(Dataset entries)
———

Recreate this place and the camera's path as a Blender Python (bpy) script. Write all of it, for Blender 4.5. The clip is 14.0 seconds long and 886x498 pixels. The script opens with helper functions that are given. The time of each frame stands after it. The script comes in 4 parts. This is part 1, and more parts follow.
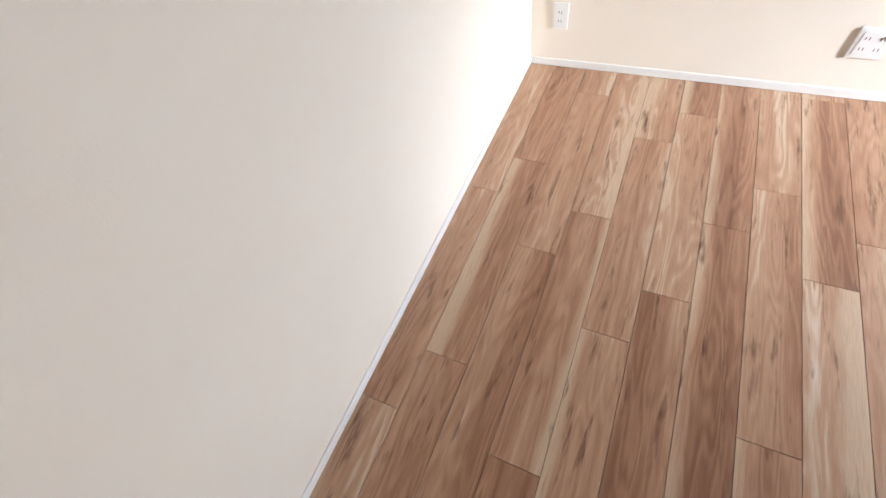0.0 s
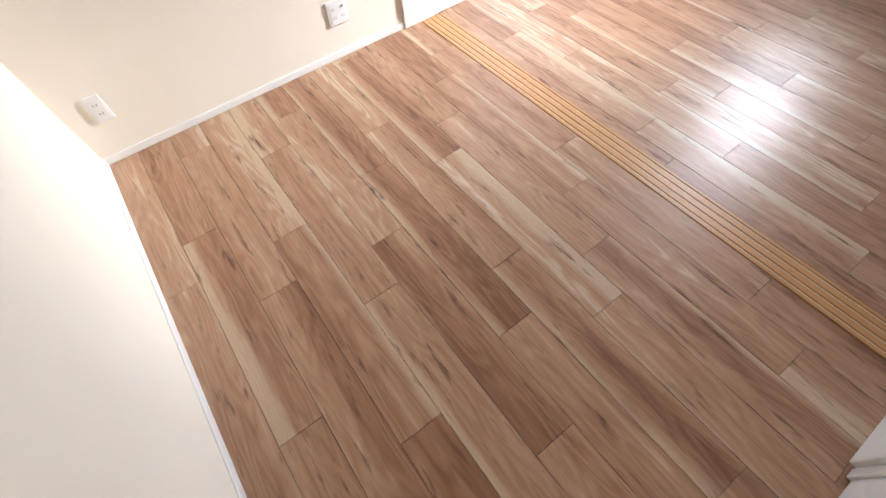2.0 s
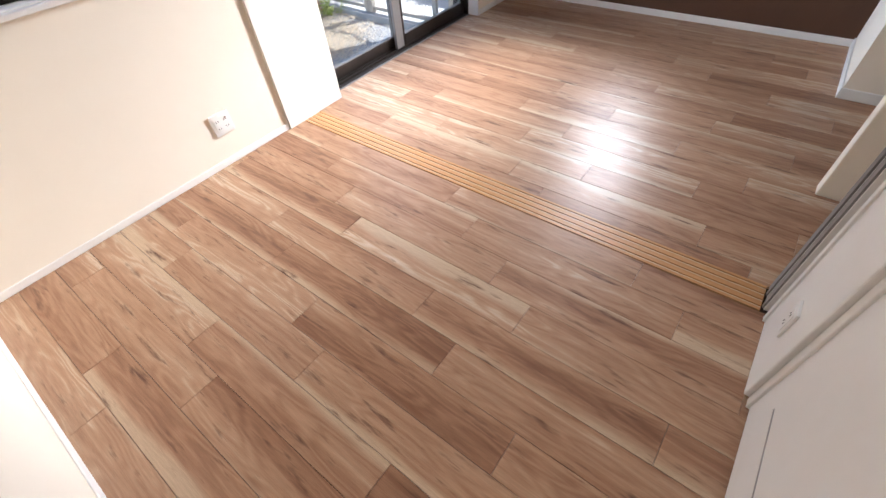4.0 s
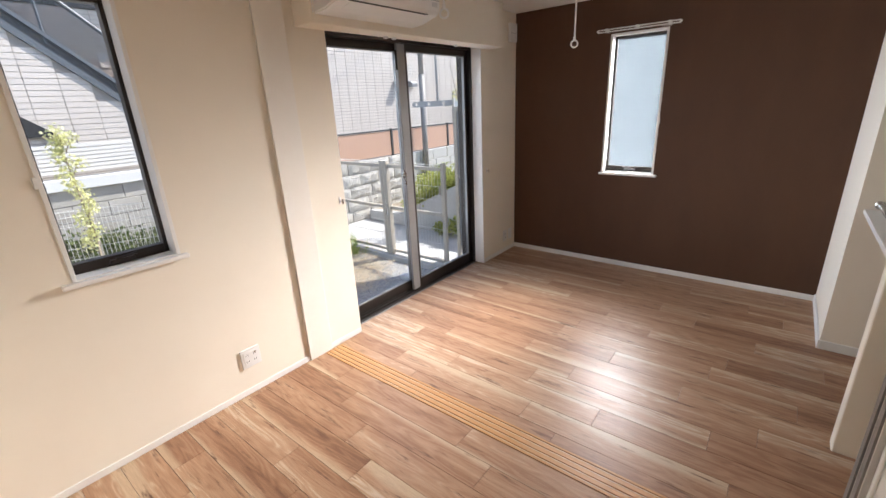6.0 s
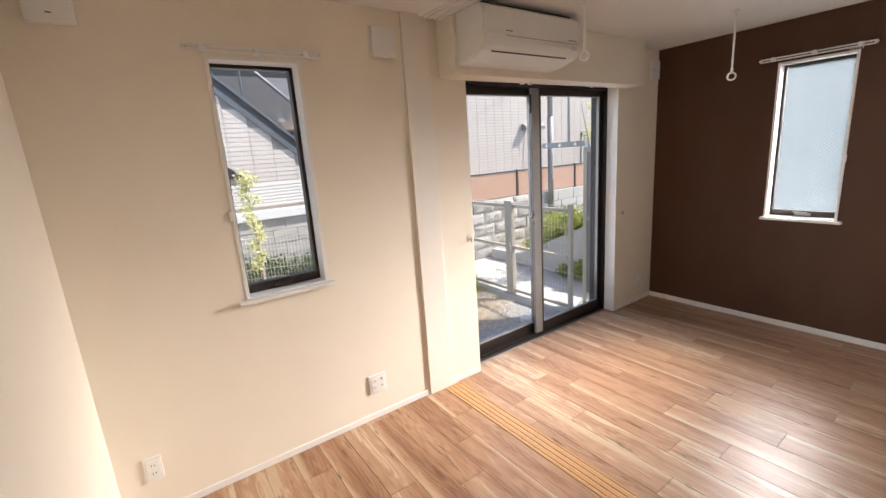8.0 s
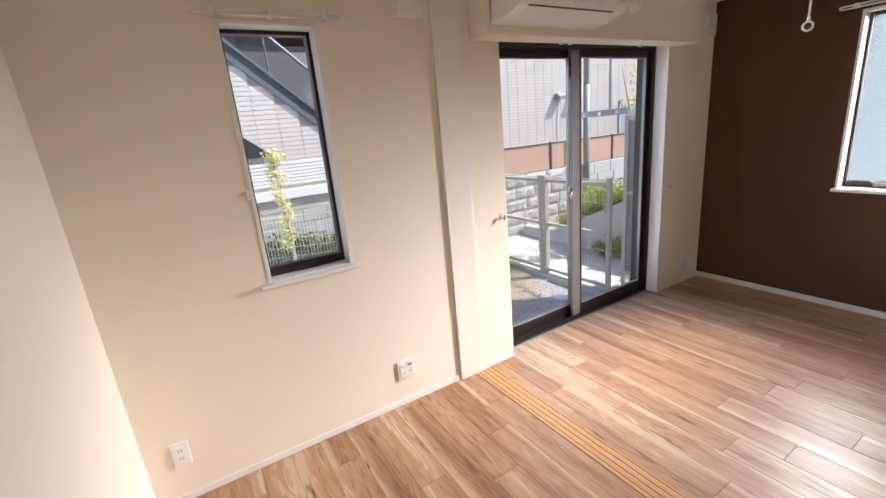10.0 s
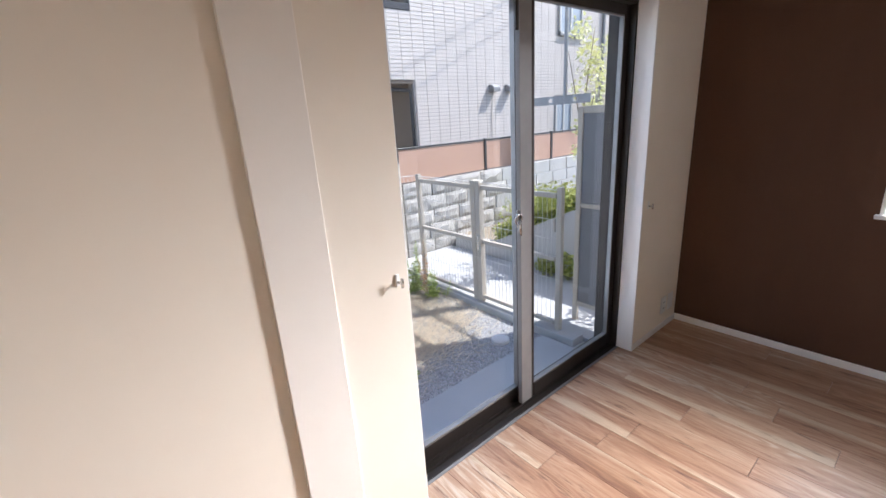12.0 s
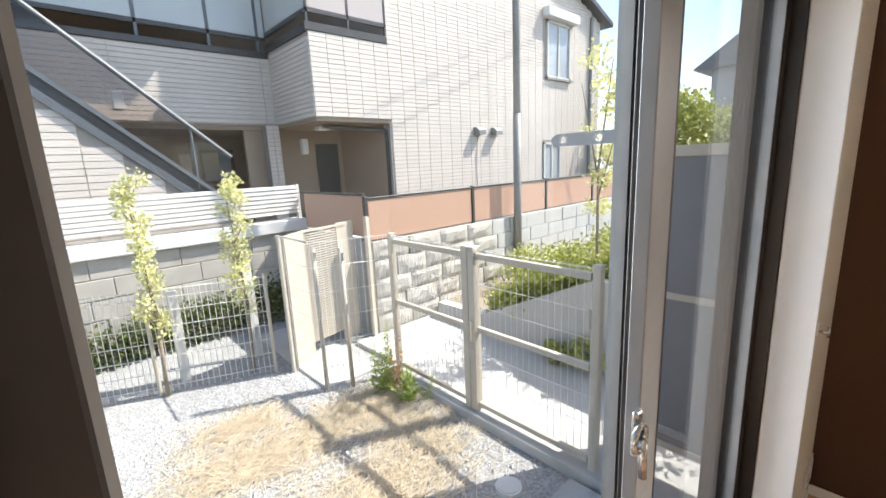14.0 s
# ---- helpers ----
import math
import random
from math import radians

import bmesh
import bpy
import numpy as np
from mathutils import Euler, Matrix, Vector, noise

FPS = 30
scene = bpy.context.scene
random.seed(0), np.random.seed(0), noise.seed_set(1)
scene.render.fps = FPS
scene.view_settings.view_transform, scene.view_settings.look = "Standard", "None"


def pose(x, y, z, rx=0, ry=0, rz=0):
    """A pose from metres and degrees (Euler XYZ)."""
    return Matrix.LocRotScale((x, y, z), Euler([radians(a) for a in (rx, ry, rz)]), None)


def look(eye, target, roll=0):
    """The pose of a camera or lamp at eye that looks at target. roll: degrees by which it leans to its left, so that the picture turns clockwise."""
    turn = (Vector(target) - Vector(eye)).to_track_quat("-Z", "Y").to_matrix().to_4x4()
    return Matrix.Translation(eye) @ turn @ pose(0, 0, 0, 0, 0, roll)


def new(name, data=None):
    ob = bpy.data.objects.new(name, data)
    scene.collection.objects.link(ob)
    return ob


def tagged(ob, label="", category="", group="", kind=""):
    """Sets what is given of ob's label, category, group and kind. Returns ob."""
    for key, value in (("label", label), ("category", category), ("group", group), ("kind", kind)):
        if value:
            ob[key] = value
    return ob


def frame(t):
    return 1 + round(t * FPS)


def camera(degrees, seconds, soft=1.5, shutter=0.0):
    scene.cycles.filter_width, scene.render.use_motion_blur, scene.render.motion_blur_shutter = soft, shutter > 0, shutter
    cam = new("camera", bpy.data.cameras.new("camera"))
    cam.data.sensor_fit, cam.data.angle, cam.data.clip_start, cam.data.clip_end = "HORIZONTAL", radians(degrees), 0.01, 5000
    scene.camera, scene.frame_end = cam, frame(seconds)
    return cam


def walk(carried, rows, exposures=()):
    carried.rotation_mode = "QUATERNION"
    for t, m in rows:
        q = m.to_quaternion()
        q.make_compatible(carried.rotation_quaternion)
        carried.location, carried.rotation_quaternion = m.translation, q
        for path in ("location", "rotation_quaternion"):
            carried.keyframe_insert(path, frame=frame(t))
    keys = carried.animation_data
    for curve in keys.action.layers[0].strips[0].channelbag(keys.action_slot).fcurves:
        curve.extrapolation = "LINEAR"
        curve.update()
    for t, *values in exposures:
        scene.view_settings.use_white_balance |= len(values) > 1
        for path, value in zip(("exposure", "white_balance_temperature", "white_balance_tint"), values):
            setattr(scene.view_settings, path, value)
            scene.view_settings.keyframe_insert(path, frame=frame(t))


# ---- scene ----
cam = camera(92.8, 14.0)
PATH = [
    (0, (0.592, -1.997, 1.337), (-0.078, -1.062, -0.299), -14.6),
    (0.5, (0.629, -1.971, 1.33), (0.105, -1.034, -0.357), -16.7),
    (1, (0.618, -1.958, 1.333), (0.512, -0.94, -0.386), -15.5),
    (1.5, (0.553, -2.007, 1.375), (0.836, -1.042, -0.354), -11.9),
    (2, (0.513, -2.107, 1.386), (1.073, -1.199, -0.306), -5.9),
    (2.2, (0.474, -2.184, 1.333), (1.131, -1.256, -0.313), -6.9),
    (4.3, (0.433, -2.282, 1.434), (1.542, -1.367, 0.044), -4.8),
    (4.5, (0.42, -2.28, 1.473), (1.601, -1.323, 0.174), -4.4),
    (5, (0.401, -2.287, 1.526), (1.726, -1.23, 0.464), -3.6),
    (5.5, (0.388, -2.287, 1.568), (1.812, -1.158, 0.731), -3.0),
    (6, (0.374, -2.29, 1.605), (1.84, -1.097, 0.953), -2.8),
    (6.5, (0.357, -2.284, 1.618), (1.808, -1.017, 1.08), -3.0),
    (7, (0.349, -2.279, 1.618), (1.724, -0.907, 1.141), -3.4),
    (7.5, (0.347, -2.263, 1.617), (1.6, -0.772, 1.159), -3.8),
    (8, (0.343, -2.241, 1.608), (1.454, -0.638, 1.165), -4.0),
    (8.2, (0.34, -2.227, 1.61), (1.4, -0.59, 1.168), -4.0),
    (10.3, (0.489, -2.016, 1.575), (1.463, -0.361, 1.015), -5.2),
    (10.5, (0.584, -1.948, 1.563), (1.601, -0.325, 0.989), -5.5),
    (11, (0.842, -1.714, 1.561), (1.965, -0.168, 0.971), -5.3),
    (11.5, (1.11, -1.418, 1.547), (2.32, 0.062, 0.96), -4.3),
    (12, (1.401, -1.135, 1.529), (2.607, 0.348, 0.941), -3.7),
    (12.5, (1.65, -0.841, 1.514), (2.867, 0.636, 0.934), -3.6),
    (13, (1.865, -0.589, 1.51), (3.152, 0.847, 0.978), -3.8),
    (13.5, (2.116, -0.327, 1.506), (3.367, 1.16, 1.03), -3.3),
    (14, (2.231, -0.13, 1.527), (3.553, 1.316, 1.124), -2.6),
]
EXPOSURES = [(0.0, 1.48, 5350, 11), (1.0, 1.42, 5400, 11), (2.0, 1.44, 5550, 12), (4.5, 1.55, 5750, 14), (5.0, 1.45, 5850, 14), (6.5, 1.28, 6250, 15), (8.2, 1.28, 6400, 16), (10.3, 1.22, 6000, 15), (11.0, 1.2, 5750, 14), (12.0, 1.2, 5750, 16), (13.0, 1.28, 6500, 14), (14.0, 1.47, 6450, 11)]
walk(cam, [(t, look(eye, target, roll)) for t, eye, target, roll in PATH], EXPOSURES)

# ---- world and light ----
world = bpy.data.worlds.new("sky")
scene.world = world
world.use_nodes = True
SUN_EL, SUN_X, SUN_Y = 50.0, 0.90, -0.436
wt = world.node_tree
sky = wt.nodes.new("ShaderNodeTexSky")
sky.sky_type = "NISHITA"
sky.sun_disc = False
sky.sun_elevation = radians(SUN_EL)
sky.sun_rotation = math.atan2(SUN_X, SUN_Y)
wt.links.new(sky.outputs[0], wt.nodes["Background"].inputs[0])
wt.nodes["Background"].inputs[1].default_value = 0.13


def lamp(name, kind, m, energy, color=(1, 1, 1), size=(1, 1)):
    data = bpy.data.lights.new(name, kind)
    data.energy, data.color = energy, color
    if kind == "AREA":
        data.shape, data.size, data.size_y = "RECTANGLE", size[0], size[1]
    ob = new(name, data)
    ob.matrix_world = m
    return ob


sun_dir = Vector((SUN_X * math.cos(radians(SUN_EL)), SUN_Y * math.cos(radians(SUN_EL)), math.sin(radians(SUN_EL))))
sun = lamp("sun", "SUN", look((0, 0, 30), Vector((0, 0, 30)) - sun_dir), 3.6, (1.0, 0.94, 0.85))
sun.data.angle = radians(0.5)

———

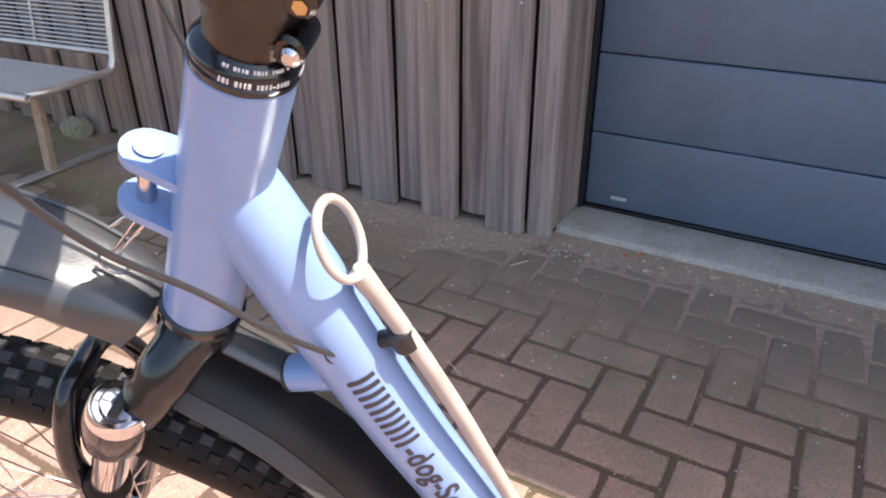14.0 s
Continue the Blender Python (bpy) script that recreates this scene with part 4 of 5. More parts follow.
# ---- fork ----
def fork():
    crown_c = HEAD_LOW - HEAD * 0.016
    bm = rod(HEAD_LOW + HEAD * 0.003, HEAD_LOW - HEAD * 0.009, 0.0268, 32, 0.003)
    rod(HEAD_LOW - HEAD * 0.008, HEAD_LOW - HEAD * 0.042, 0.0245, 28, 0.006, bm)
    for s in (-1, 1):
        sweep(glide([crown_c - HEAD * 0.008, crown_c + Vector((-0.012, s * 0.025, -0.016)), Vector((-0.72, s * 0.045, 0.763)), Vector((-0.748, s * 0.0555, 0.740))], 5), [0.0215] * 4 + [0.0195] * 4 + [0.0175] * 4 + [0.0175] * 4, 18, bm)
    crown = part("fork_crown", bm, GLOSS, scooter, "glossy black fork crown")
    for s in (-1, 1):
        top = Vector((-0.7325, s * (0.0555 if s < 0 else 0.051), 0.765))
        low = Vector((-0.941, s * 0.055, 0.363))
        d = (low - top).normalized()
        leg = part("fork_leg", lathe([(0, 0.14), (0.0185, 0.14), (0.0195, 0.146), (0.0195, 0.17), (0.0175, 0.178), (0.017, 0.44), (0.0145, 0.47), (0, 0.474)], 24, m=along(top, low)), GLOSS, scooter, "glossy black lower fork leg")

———

- _Set exercise_: Lines of the material that contain the word "carried" are to be gathered.

- _Result for this task_:
def walk(carried, rows, exposures=()):
    carried.rotation_mode = "QUATERNION"
        q.make_compatible(carried.rotation_quaternion)
        carried.location, carried.rotation_quaternion = m.translation, q
            carried.keyframe_insert(path, frame=frame(t))
    keys = carried.animation_data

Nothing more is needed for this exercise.